Even Iranian reporting has made plain how skeletal the protection system has become. One recent Payam-e Ma report, drawing on expert criticism and parliamentary research, noted that only 3% of the 2019 law for protecting historic urban fabric had been implemented. The same discussion pointed to the absurd mismatch between the scale of Iran’s historic built environment and the tiny proportion formally registered or adequately protected. Elsewhere, state media have themselves published figures so meager they read like satire: roughly 13 million tomans (approximately $164) per historic building and only 900,000 tomans (approximately $12) per archaeological site for protection, maintenance, and restoration. This is not preservation policy. It is an alibi with a budget line.
And then there are the restorations that arrive like second assaults. Sedaye Miras documented the condition of the dome of the Imam Mosque in Isfahan before restoration as already critically cracked and at risk, while the broader controversy around the mosque’s restoration became a public lesson in how official intervention can deform what time had not yet managed to destroy. The regime has cultivated a peculiar expertise in this field: wounding a monument and then appearing beside it in a hard hat.
So when war damage now spreads across Iran’s historic landscape, what we are seeing is not the sudden fall of an intact order. It is an acceleration. The missiles did not invent vulnerability. They found it waiting for them. They found monuments already weakened by subsidence, underfunding, legal dilution, incompetent intervention, and development schemes dressed up as necessity. The state had spent years loosening the bolts, and now wishes to be applauded for gasping as the chandelier falls.
And over this entire scene, the regime has drawn its preferred curtain: darkness. By 18 April, NetBlocks reported that Iran had entered its 50th day of isolation from the global internet, an unprecedented blackout for a connected society. Amnesty International had already warned in January that the authorities were using the shutdown to hide grave abuses during their deadly crackdown on protesters. Human Rights Watch said much the same. In other words, the blackout is not some unfortunate technical side effect of crisis. It is a governing method. It is how evidence is suffocated. It is how states try to turn atrocity into rumor and damage into administrative weather.
For heritage, this matters enormously. A cracked iwan in a darkened city is not merely damaged. It is made harder to witness, harder to verify, harder to archive, harder to defend. The internet shutdown is therefore not adjacent to the story of cultural destruction. It is one of its central instruments. If a regime can throttle images, delay testimony, isolate curators, and muddy timelines, it can manage the public afterlife of the ruin even when it cannot prevent the ruin itself. The blackout does not repair a broken monument. It simply breaks the chain of seeing.

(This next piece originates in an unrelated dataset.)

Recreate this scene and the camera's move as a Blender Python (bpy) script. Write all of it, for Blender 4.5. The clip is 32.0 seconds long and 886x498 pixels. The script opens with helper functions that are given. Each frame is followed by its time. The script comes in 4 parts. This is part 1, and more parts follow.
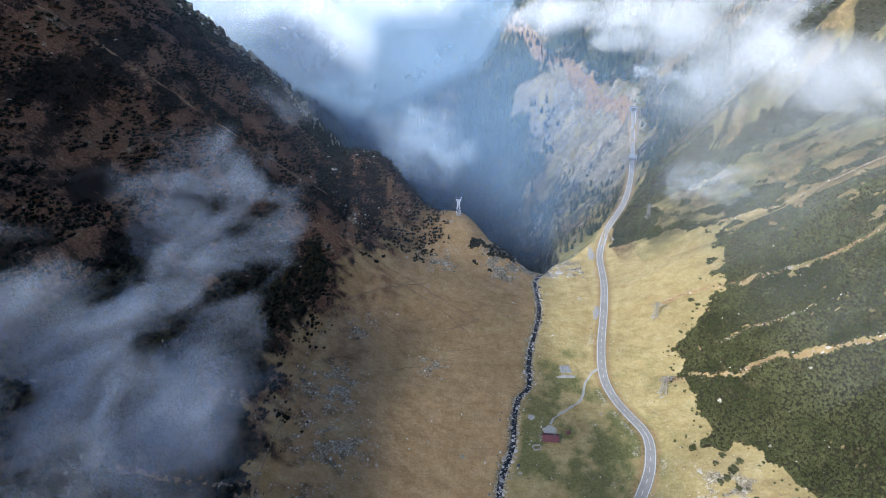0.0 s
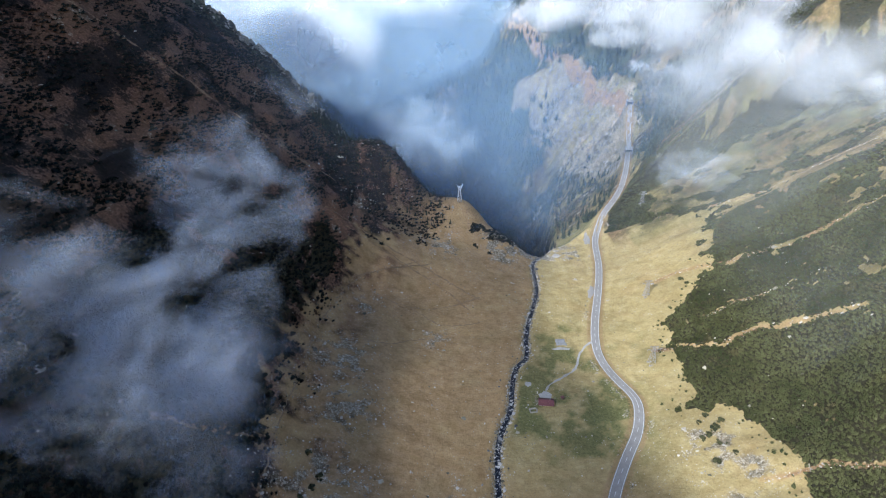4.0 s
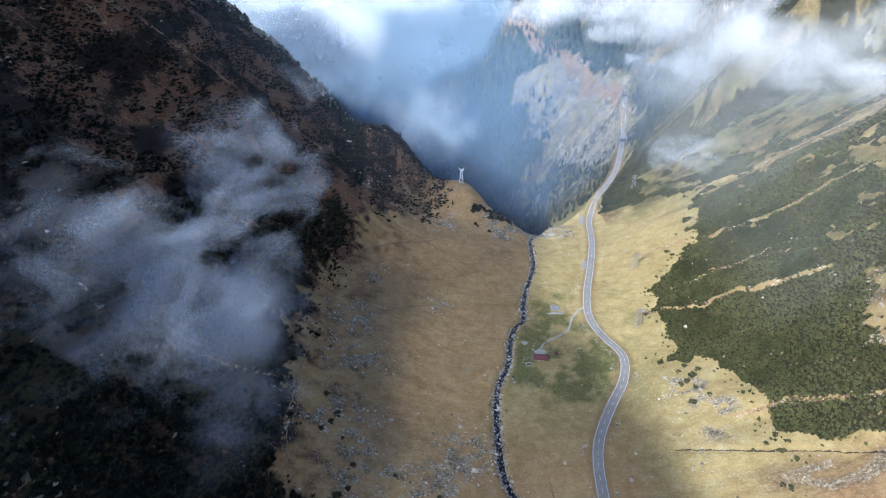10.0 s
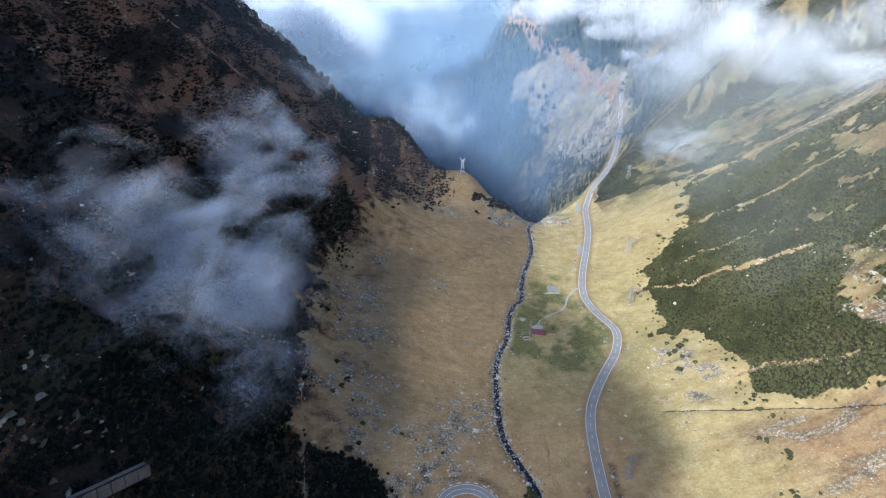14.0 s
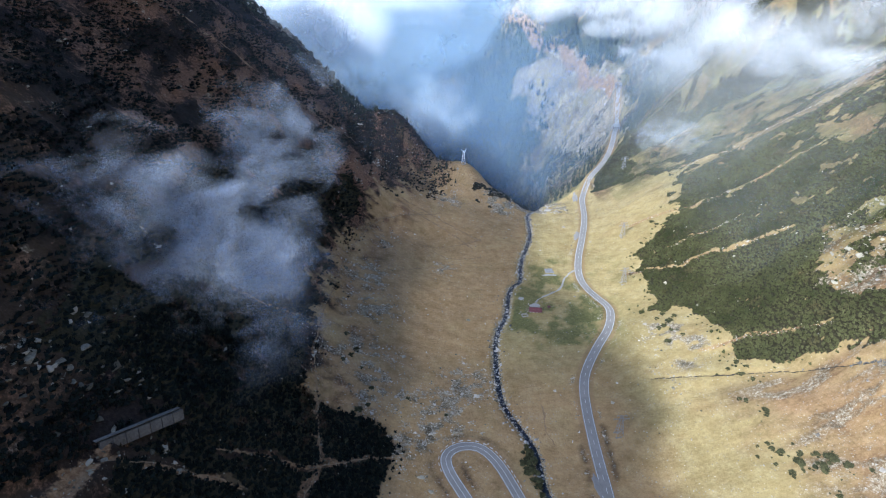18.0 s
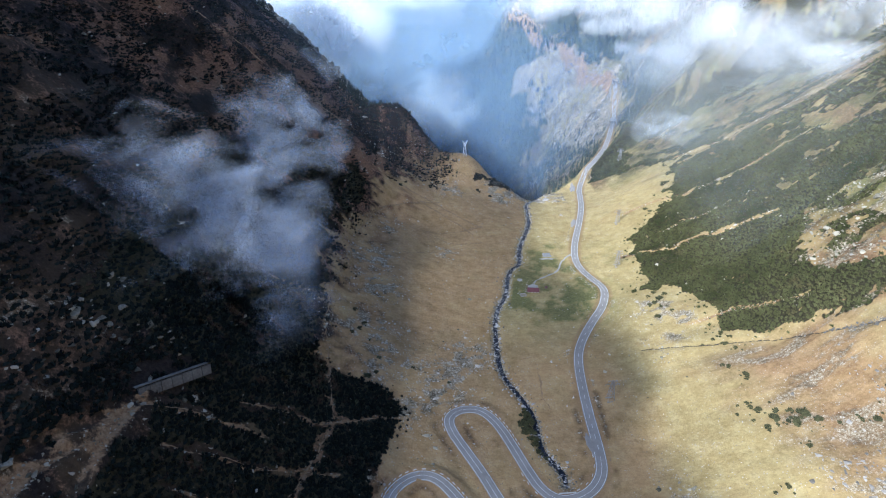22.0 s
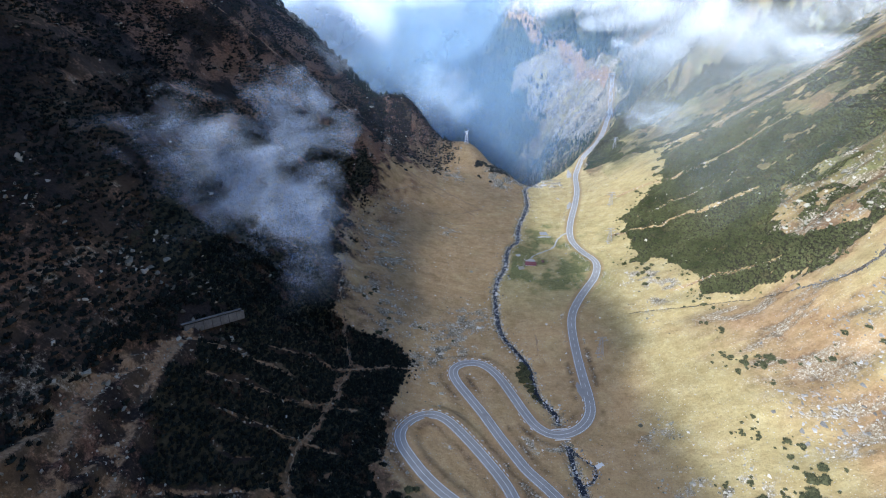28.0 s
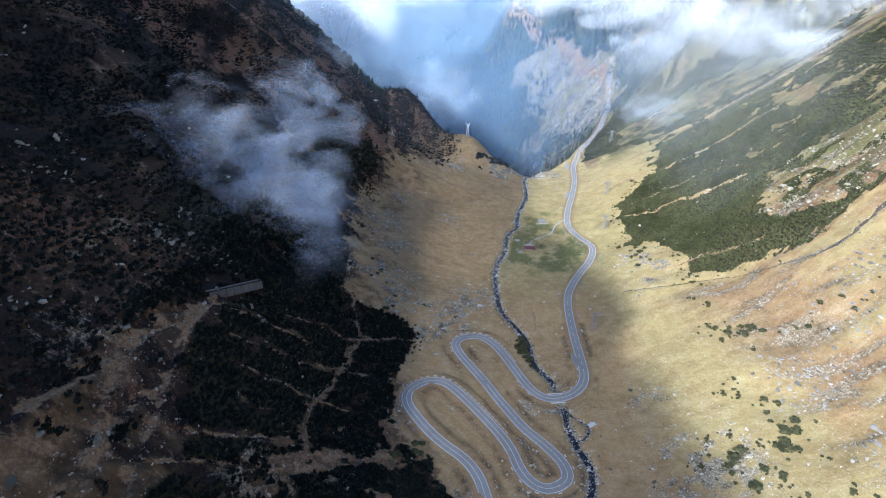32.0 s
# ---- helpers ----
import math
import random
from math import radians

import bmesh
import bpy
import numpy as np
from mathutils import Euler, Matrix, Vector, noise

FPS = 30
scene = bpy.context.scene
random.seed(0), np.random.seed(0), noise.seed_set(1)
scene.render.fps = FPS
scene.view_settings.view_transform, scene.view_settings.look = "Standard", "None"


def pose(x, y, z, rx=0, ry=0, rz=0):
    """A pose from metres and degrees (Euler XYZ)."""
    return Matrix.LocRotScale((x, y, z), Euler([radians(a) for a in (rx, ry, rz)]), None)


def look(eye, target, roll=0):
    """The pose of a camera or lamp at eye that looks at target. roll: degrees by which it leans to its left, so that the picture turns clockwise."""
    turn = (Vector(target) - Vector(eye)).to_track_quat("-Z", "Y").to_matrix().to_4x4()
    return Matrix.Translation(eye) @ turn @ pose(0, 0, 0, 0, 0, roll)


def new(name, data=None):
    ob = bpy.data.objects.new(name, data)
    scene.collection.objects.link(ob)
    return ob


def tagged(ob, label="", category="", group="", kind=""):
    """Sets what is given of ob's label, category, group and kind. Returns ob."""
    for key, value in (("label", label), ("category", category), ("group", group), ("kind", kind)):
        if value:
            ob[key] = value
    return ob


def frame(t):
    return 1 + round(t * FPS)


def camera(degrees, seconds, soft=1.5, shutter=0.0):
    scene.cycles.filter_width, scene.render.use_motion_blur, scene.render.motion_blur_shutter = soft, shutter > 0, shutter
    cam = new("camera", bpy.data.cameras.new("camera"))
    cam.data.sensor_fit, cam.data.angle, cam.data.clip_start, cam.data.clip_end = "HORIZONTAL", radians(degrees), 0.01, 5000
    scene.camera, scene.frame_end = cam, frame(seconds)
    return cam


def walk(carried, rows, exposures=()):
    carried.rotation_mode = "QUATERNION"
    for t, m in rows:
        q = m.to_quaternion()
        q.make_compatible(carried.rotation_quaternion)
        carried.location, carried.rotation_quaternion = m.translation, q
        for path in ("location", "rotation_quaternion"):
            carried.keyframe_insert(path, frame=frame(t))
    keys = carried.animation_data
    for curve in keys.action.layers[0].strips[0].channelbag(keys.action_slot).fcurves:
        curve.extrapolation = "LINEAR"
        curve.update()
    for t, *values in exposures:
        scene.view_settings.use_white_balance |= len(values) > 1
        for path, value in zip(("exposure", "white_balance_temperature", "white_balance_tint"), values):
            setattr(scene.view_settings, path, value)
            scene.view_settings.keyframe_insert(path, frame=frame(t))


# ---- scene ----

Nor can the danger to culture workers be politely separated from the danger to everyone else. Monuments do not mourn themselves. Archives do not evacuate themselves. Museum staff, site guards, conservators, archaeologists, photographers, and local custodians have all been forced to work under the pressure of war, repression, and communications blackout. Meanwhile, international human rights groups have documented lethal state violence against protesters since January, with the blackout itself used to conceal abuses. When a government can slaughter citizens in the dark and choke the signal while doing so, it also places every cultural worker in a field of fear. A threatened society does not somehow produce unthreatened custodians.
International organizations, meanwhile, have perfected the art of the lowered voice. UNESCO has expressed concern and verified damage. ICOMOS has acknowledged the devastating human consequences of the conflict and the implications for cultural continuity. Fine. Correct. Necessary. But one begins to suspect that for certain institutions, outrage must pass through so many filters that it emerges as upholstery. Their language arrives pressed, careful, and bloodless, even when the ceilings are broken, the dead are uncounted, the curators endangered, and the evidence throttled by a blackout now stretching nearly fifty days.
The recent statement reported by The Art Newspaper, signed by more than 200 scholars and cultural professionals, is welcome insofar as it condemns the wartime destruction and the feebleness of the international response. But it also leaves a question hanging in the air like smoke in a damaged hall: where, exactly, were these voices while the Iranian state spent years grinding away at the country’s heritage through corruption, underfunding, predatory development, incompetent restoration, and plain administrative abuse? Had these same signatories, individually or collectively, raised comparable public alarm when the regime was chewing through historic fabric in slower motion? Had they protested the attrition before the blast wave made it fashionable? The article does not say. That silence matters.
And the question sharpens further when one recalls the much larger silence surrounding the regime’s slaughter of Iranians themselves. Cultural heritage does not float above political life like a chandelier in a sealed ballroom. It is bound to the living society beneath it. When tens of thousands of people are killed, disappeared, terrorized, or driven into peril, culture workers are not exempt from the machinery of fear. International organizations that speak with exquisite caution about damaged palaces, yet with little moral urgency about dead citizens, endangered archivists, and terrorized communities, are not defending culture in full. They are defending its shell while averting their eyes from the people who give it breath.
So let us be plain. Yes, the recent strikes on Iran’s heritage sites must be condemned. Unequivocally. But no serious account of this destruction can permit the Islamic Republic to audition as tragic custodian. This state has spent years degrading the legal, financial, and professional conditions required for preservation. It has starved monuments, weakened protections, mangled restorations, tolerated encroachments, obscured evidence, endangered those who care for the past, and then stepped before the cameras in the tone of bereavement. It is not merely incompetent. It is injurious. It has not simply failed the country’s heritage. It has helped prepare it for injury.
The war set fire to the stage. The regime had already been sawing through the floorboards.